SET PROBLEM:
Would you transcribe all of the data exactly, down to the last character?

────────────────────

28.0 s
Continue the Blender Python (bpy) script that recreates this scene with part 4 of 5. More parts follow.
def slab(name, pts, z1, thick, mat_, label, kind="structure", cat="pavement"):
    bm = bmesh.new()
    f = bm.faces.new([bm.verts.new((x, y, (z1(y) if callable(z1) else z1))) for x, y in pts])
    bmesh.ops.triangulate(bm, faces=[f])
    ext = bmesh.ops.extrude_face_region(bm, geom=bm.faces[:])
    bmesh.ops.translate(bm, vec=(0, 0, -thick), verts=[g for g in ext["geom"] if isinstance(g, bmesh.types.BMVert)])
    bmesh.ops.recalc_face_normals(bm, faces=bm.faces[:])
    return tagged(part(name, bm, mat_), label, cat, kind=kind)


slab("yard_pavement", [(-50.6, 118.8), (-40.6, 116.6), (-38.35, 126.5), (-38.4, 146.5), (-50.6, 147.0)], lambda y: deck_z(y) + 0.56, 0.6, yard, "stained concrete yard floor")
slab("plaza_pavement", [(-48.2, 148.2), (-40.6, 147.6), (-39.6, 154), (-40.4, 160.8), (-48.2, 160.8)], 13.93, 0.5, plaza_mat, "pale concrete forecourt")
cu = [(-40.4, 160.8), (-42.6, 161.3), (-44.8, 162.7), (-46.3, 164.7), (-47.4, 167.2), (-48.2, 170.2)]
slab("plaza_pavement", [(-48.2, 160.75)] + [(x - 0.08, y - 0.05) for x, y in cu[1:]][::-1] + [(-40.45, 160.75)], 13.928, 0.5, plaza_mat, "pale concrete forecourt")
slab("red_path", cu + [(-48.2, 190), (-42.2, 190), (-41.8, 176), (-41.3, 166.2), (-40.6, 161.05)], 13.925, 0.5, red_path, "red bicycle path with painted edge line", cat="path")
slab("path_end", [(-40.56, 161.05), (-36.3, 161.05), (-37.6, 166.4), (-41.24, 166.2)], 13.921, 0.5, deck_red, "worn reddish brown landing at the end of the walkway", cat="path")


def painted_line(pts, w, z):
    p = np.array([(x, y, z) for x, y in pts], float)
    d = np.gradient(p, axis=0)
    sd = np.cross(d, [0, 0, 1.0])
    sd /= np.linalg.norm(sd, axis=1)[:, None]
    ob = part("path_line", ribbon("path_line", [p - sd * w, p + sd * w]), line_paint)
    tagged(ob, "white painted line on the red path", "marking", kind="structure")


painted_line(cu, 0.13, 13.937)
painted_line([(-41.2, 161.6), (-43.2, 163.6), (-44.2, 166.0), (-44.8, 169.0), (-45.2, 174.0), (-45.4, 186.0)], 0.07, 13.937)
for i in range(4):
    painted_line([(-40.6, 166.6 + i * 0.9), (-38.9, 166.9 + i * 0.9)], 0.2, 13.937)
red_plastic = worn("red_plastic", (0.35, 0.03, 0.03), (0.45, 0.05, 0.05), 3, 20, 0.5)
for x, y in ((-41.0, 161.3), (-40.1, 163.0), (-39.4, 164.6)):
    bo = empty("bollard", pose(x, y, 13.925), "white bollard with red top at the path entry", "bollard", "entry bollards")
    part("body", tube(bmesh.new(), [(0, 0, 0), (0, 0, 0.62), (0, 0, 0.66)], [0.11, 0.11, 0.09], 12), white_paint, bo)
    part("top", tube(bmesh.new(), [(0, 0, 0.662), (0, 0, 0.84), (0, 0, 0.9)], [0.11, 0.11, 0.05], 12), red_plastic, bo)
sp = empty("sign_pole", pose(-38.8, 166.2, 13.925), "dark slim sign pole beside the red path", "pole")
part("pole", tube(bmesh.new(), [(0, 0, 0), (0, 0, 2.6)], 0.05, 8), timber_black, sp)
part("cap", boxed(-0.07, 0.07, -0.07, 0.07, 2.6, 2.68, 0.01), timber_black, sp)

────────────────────

THE ANSWER:
28.0 s
Continue the Blender Python (bpy) script that recreates this scene with part 4 of 5. More parts follow.
def slab(name, pts, z1, thick, mat_, label, kind="structure", cat="pavement"):
    bm = bmesh.new()
    f = bm.faces.new([bm.verts.new((x, y, (z1(y) if callable(z1) else z1))) for x, y in pts])
    bmesh.ops.triangulate(bm, faces=[f])
    ext = bmesh.ops.extrude_face_region(bm, geom=bm.faces[:])
    bmesh.ops.translate(bm, vec=(0, 0, -thick), verts=[g for g in ext["geom"] if isinstance(g, bmesh.types.BMVert)])
    bmesh.ops.recalc_face_normals(bm, faces=bm.faces[:])
    return tagged(part(name, bm, mat_), label, cat, kind=kind)


slab("yard_pavement", [(-50.6, 118.8), (-40.6, 116.6), (-38.35, 126.5), (-38.4, 146.5), (-50.6, 147.0)], lambda y: deck_z(y) + 0.56, 0.6, yard, "stained concrete yard floor")
slab("plaza_pavement", [(-48.2, 148.2), (-40.6, 147.6), (-39.6, 154), (-40.4, 160.8), (-48.2, 160.8)], 13.93, 0.5, plaza_mat, "pale concrete forecourt")
cu = [(-40.4, 160.8), (-42.6, 161.3), (-44.8, 162.7), (-46.3, 164.7), (-47.4, 167.2), (-48.2, 170.2)]
slab("plaza_pavement", [(-48.2, 160.75)] + [(x - 0.08, y - 0.05) for x, y in cu[1:]][::-1] + [(-40.45, 160.75)], 13.928, 0.5, plaza_mat, "pale concrete forecourt")
slab("red_path", cu + [(-48.2, 190), (-42.2, 190), (-41.8, 176), (-41.3, 166.2), (-40.6, 161.05)], 13.925, 0.5, red_path, "red bicycle path with painted edge line", cat="path")
slab("path_end", [(-40.56, 161.05), (-36.3, 161.05), (-37.6, 166.4), (-41.24, 166.2)], 13.921, 0.5, deck_red, "worn reddish brown landing at the end of the walkway", cat="path")


def painted_line(pts, w, z):
    p = np.array([(x, y, z) for x, y in pts], float)
    d = np.gradient(p, axis=0)
    sd = np.cross(d, [0, 0, 1.0])
    sd /= np.linalg.norm(sd, axis=1)[:, None]
    ob = part("path_line", ribbon("path_line", [p - sd * w, p + sd * w]), line_paint)
    tagged(ob, "white painted line on the red path", "marking", kind="structure")


painted_line(cu, 0.13, 13.937)
painted_line([(-41.2, 161.6), (-43.2, 163.6), (-44.2, 166.0), (-44.8, 169.0), (-45.2, 174.0), (-45.4, 186.0)], 0.07, 13.937)
for i in range(4):
    painted_line([(-40.6, 166.6 + i * 0.9), (-38.9, 166.9 + i * 0.9)], 0.2, 13.937)
red_plastic = worn("red_plastic", (0.35, 0.03, 0.03), (0.45, 0.05, 0.05), 3, 20, 0.5)
for x, y in ((-41.0, 161.3), (-40.1, 163.0), (-39.4, 164.6)):
    bo = empty("bollard", pose(x, y, 13.925), "white bollard with red top at the path entry", "bollard", "entry bollards")
    part("body", tube(bmesh.new(), [(0, 0, 0), (0, 0, 0.62), (0, 0, 0.66)], [0.11, 0.11, 0.09], 12), white_paint, bo)
    part("top", tube(bmesh.new(), [(0, 0, 0.662), (0, 0, 0.84), (0, 0, 0.9)], [0.11, 0.11, 0.05], 12), red_plastic, bo)
sp = empty("sign_pole", pose(-38.8, 166.2, 13.925), "dark slim sign pole beside the red path", "pole")
part("pole", tube(bmesh.new(), [(0, 0, 0), (0, 0, 2.6)], 0.05, 8), timber_black, sp)
part("cap", boxed(-0.07, 0.07, -0.07, 0.07, 2.6, 2.68, 0.01), timber_black, sp)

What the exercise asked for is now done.